Actually the grinders I used feed in both direction on the passes, these were auto feed machines. I think the okamoto had a couple different feed modes where it would only feed after return but it was usually used feeding at the end of each stroke when I watched. Grinding does not make so much of a difference if you care climbing or conventional cutting like it does with traditional cutters. When you thing about the surface speed the table movement does not mean much.
It doesn’t matter which direction you grind as long as the feed rate is constant in either direction, and you don’t let the wheel drive the table (i.e. maintain positive control over the table feed on the ‘climb’ passes).
No cooling, part get hot, loose it’s magnetic propriety and fly away. But anyway it’s sound so awful.

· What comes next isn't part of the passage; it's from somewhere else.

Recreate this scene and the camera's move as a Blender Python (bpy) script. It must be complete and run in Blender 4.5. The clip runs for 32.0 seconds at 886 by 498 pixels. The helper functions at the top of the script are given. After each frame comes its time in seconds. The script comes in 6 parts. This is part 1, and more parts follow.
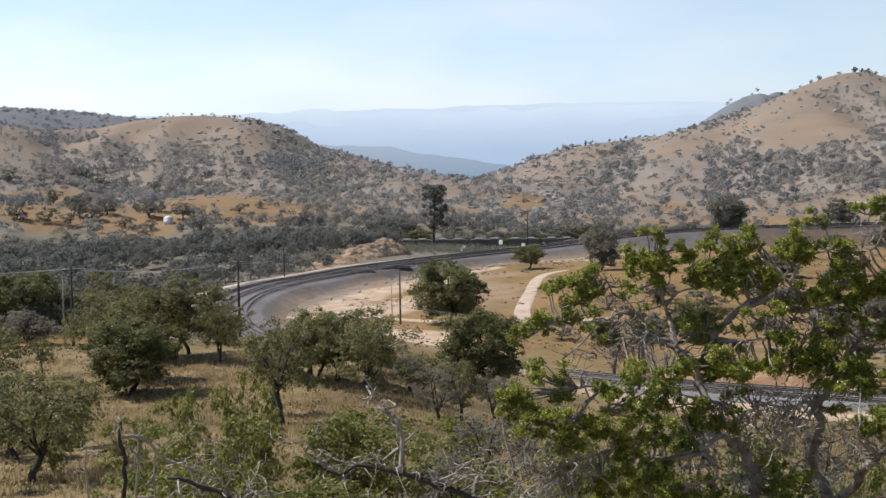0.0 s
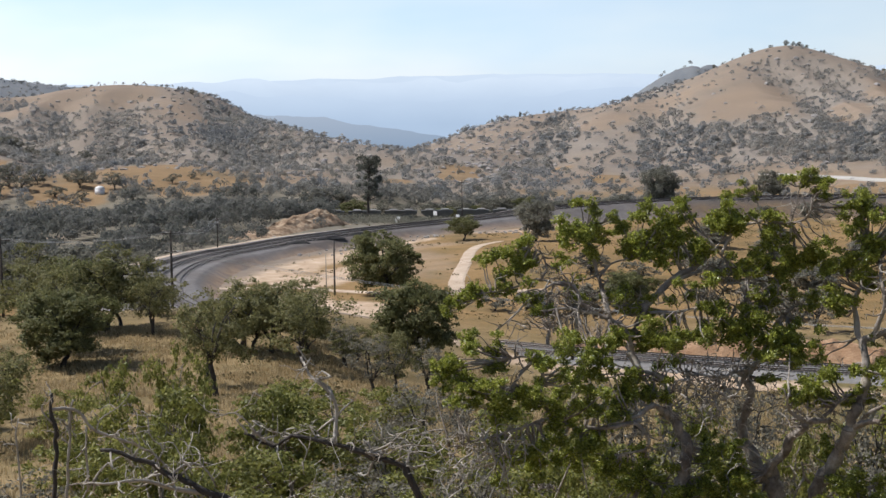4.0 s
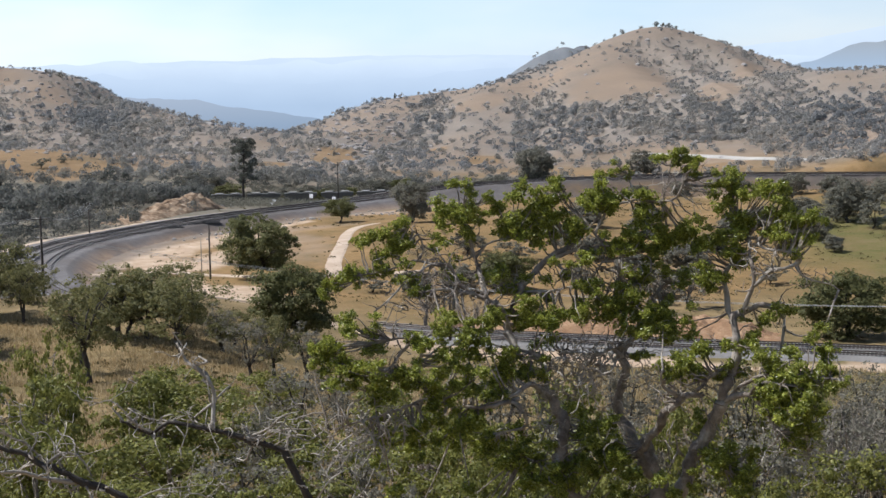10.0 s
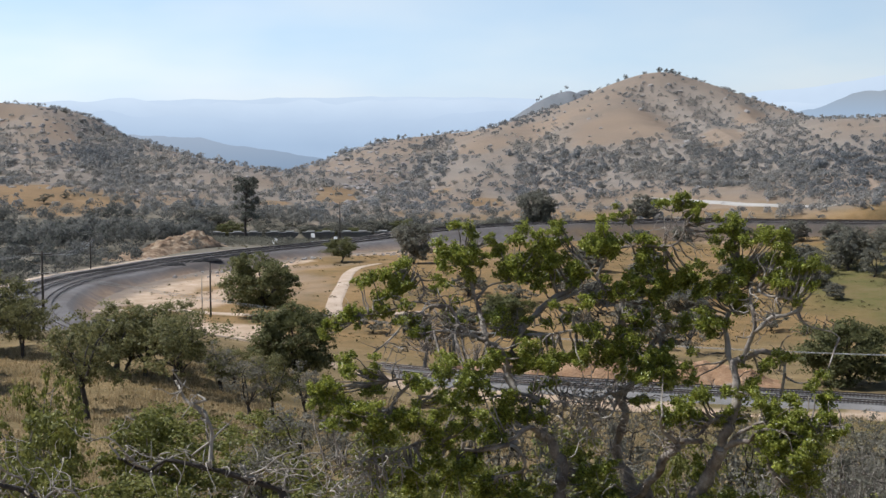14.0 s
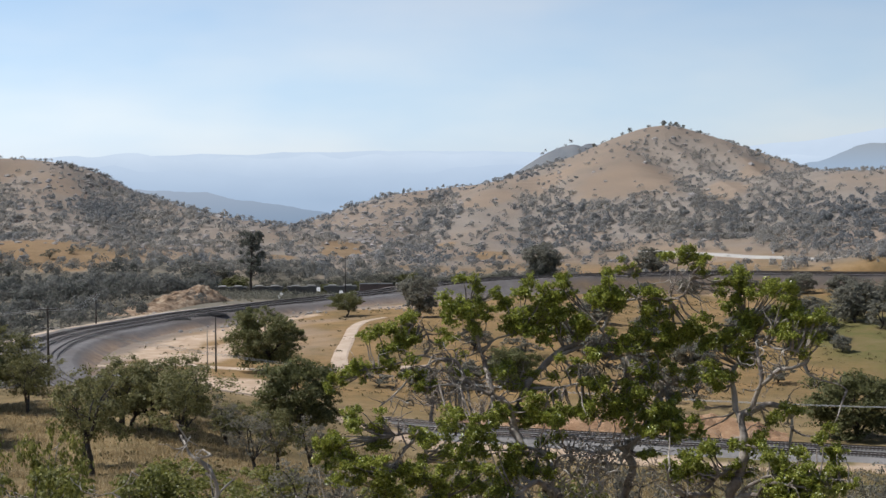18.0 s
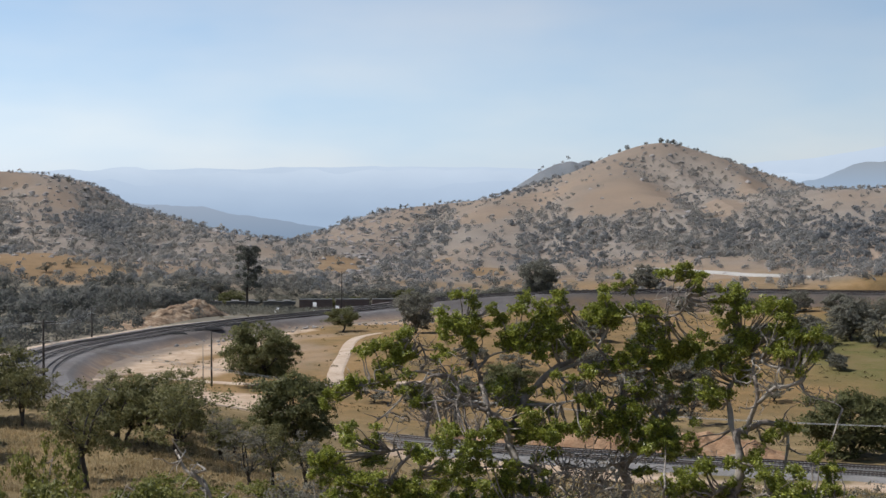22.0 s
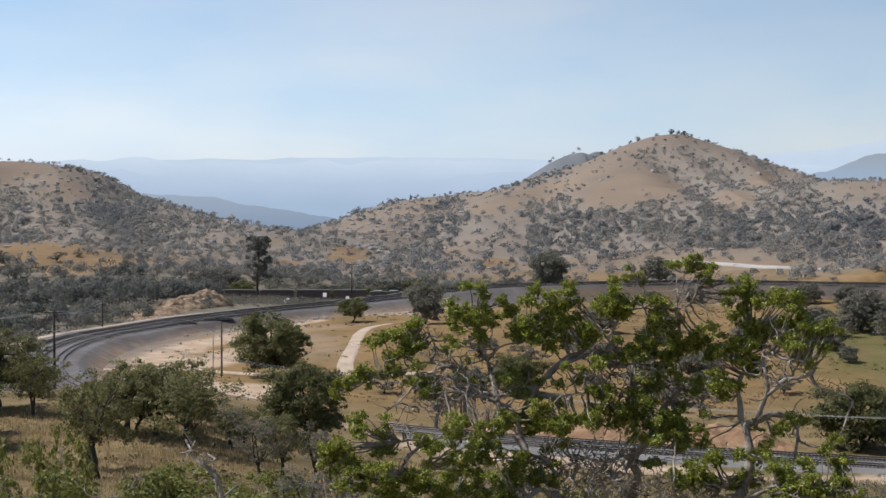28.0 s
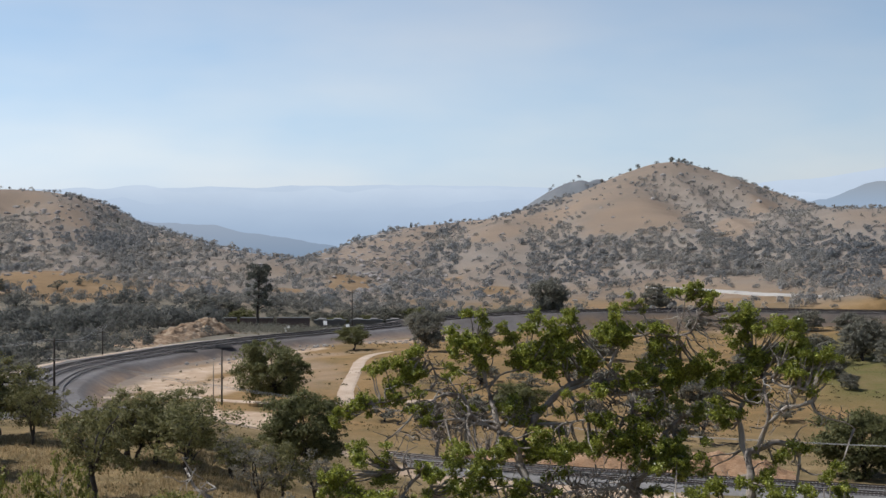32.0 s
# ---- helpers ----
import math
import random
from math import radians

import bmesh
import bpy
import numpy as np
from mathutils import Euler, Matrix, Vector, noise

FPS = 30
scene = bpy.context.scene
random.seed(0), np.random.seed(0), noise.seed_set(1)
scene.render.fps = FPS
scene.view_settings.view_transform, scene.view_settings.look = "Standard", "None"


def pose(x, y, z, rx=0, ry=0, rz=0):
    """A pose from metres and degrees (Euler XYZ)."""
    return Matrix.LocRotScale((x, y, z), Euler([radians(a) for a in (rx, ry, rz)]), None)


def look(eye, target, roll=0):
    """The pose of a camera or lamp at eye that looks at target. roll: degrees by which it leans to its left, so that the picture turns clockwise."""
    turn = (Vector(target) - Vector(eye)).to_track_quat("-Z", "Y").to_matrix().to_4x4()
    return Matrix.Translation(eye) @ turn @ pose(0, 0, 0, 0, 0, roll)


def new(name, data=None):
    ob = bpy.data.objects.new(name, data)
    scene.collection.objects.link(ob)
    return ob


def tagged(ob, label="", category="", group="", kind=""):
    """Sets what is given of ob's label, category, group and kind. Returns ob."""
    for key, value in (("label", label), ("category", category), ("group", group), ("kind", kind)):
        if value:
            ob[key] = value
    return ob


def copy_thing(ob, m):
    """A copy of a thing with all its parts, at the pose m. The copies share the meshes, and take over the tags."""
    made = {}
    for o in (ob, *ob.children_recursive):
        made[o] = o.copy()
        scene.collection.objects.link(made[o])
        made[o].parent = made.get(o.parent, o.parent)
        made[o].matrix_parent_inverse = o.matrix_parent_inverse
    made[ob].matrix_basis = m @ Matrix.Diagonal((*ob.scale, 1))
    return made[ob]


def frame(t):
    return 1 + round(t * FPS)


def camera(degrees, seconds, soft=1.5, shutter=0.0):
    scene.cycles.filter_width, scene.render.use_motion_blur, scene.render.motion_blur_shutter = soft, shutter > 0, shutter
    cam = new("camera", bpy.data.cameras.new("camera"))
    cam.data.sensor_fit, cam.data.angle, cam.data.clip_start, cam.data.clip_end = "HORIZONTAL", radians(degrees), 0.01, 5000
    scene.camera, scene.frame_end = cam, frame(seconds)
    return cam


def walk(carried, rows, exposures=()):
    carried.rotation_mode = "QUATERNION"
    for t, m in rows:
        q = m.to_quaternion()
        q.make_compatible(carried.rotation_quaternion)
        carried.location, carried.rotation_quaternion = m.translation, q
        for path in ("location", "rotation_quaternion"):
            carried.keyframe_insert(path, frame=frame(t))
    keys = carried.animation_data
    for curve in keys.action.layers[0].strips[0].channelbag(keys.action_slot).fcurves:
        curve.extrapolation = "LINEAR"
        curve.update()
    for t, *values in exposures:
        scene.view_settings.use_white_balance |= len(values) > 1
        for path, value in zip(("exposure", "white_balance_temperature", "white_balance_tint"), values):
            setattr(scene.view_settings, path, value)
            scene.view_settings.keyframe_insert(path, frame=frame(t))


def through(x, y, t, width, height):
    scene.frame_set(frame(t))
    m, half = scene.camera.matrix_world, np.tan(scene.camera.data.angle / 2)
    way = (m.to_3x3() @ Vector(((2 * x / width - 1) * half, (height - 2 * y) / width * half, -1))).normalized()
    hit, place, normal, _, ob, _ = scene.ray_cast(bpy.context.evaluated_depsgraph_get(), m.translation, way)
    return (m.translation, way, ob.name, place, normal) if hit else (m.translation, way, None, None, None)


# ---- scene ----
cam = camera(34, 32.0, 1.5)
walk(cam, (
    (0, pose(0, 0, 40, 85.314, 0.951, 7.601)),
    (0.5, pose(0, 0, 40, 85.513, 0.676, 7.057)),
    (1, pose(0, 0, 40, 85.620, 0.635, 6.733)),
    (1.5, pose(0, 0, 40, 85.327, 0.501, 6.300)),
    (2, pose(0, 0, 40, 85.421, 1.015, 6.169)),
    (2.5, pose(0, 0, 40, 84.775, 0.703, 6.126)),
    (4.5, pose(0, 0, 40, 84.129, 0.850, 4.703)),
    (5, pose(0, 0, 40, 85.113, 1.056, 4.514)),
    (5.5, pose(0, 0, 40, 85.229, 0.407, 3.604)),
    (6, pose(0, 0, 40, 85.409, 0.436, 2.966)),
    (6.5, pose(0, 0, 40, 85.307, 0.267, 2.545)),
    (7, pose(0, 0, 40, 85.306, 0.370, 2.394)),
    (7.5, pose(0, 0, 40, 85.395, -0.895, 2.811)),
    (8, pose(0, 0, 40, 84.942, -0.835, 2.520)),
    (8.5, pose(0, 0, 40, 84.690, -0.114, 1.923)),
    (9, pose(0, 0, 40, 82.801, 1.119, 2.702)),
    (9.5, pose(0, 0, 40, 83.109, 0.673, 0.852)),
    (10, pose(0, 0, 40, 83.349, 0.872, 0.106)),
    (10.5, pose(0, 0, 40, 83.302, 1.653, -0.447)),
    (11, pose(0, 0, 40, 82.589, 0.103, -0.579)),
    (11.5, pose(0, 0, 40, 81.871, 0.309, 0.635)),
    (12, pose(0, 0, 40, 85.140, 0.100, 1.880)),
    (12.5, pose(0, 0, 40, 85.541, -0.597, 0.417)),
    (13, pose(0, 0, 40, 85.203, -0.151, 0.013)),
    (13.5, pose(0, 0, 40, 84.874, -0.033, 0.225)),
    (15.5, pose(0, 0, 40, 86.318, 0.115, 0.139)),
    (16, pose(0, 0, 40, 86.915, 0.195, 0.038)),
    (16.5, pose(0, 0, 40, 87.312, 0.209, -0.044)),
    (17, pose(0, 0, 40, 86.965, 0.157, 0.318)),
    (17.5, pose(0, 0, 40, 86.822, 0.081, 0.385)),
    (18, pose(0, 0, 40, 87.108, 0.222, 0.441)),
    (18.5, pose(0, 0, 40, 87.314, 0.328, 0.514)),
    (19, pose(0, 0, 40, 87.478, 0.202, 0.555)),
    (19.5, pose(0, 0, 40, 87.500, 0.084, 0.498)),
    (20, pose(0, 0, 40, 87.284, -0.100, 0.542)),
    (20.5, pose(0, 0, 40, 86.997, -0.268, 0.537)),
    (21, pose(0, 0, 40, 87.081, -0.232, 0.486)),
    (21.5, pose(0, 0, 40, 87.441, -0.351, 0.320)),
    (22, pose(0, 0, 40, 87.734, -0.159, 0.327)),
    (22.5, pose(0, 0, 40, 87.642, 0.980, 0.780)),
    (23, pose(0, 0, 40, 86.081, 1.021, 1.470)),
    (23.5, pose(0, 0, 40, 85.264, -1.813, -1.211)),
    (23.7, pose(0, 0, 40, 87.017, -1.520, -3.363)),
    (24, pose(0, 0, 40, 86.090, -0.059, -0.577)),
    (24.1, pose(0, 0, 40, 85.855, 0.510, 1.413)),
    (24.5, pose(0, 0, 40, 85.120, -0.126, 0.182)),
    (25, pose(0, 0, 40, 85.013, 0.503, 2.821)),
    (25.5, pose(0, 0, 40, 86.144, 0.352, 2.838)),
    (26, pose(0, 0, 40, 86.372, 0.126, 2.301)),
    (26.5, pose(0, 0, 40, 86.639, -0.418, 1.742)),
    (28.5, pose(0, 0, 40, 87.480, -0.216, 0.628)),
    (29, pose(0, 0, 40, 87.554, -0.290, 0.804)),
    (29.5, pose(0, 0, 40, 87.695, -0.379, 0.704)),
    (30, pose(0, 0, 40, 87.749, -0.312, 0.698)),
    (30.5, pose(0, 0, 40, 87.943, -0.334, 0.729)),
    (31, pose(0, 0, 40, 88.065, -0.256, 0.727)),
    (31.5, pose(0, 0, 40, 88.092, -0.248, 0.941)),
    (32, pose(0, 0, 40, 88.470, -0.249, 0.747)),
), ((0, 0.06, 6130, 11.5), (8, 0.08, 6050, 11.5), (10, 0.14, 5950, 11), (11, 0.2, 5860, 10.5), (12, 0.23, 5860, 10.5), (13, 0.08, 5880, 10.5), (16, -0.07, 6030, 11), (23, -0.2, 6060, 11.5), (25, -0.15, 6100, 12), (30, -0.17, 6040, 11.5), (32, -0.24, 6040, 11.5)))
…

If you’re heating a part during grinding past its Curie temperature, you’re defeating the purpose of surface grinding. An experienced grinder hand on a grinder without cooling, trying to work to tenths, will never let the workpiece heat significantly above ambient, otherwise thermal expansion comes into play and throws off your very close grinding tolerances. And that’s hundreds of kelvin before you’re even approaching the Curie point.
You do realize how hot the part has to be to get nonmagnetic, right? Not going to happen on a grinder like that.
The surface grinder is characterized by impeccable mechanical precision. Their construction isn’t comparable to a chinese milling machine. One set of surface grinder bearings could buy a container of angle grinders.
This pile of trash is closer to a belt sander than a surface grinder.
+1. In no way is a milling spindle, let alone an angle grinder, in any way comparable to a grinding spindle. This is just a really expensive and slow way of linishing.
I doubt he cared about needing a surface grinder, more into having fun hacking these cheap import mills.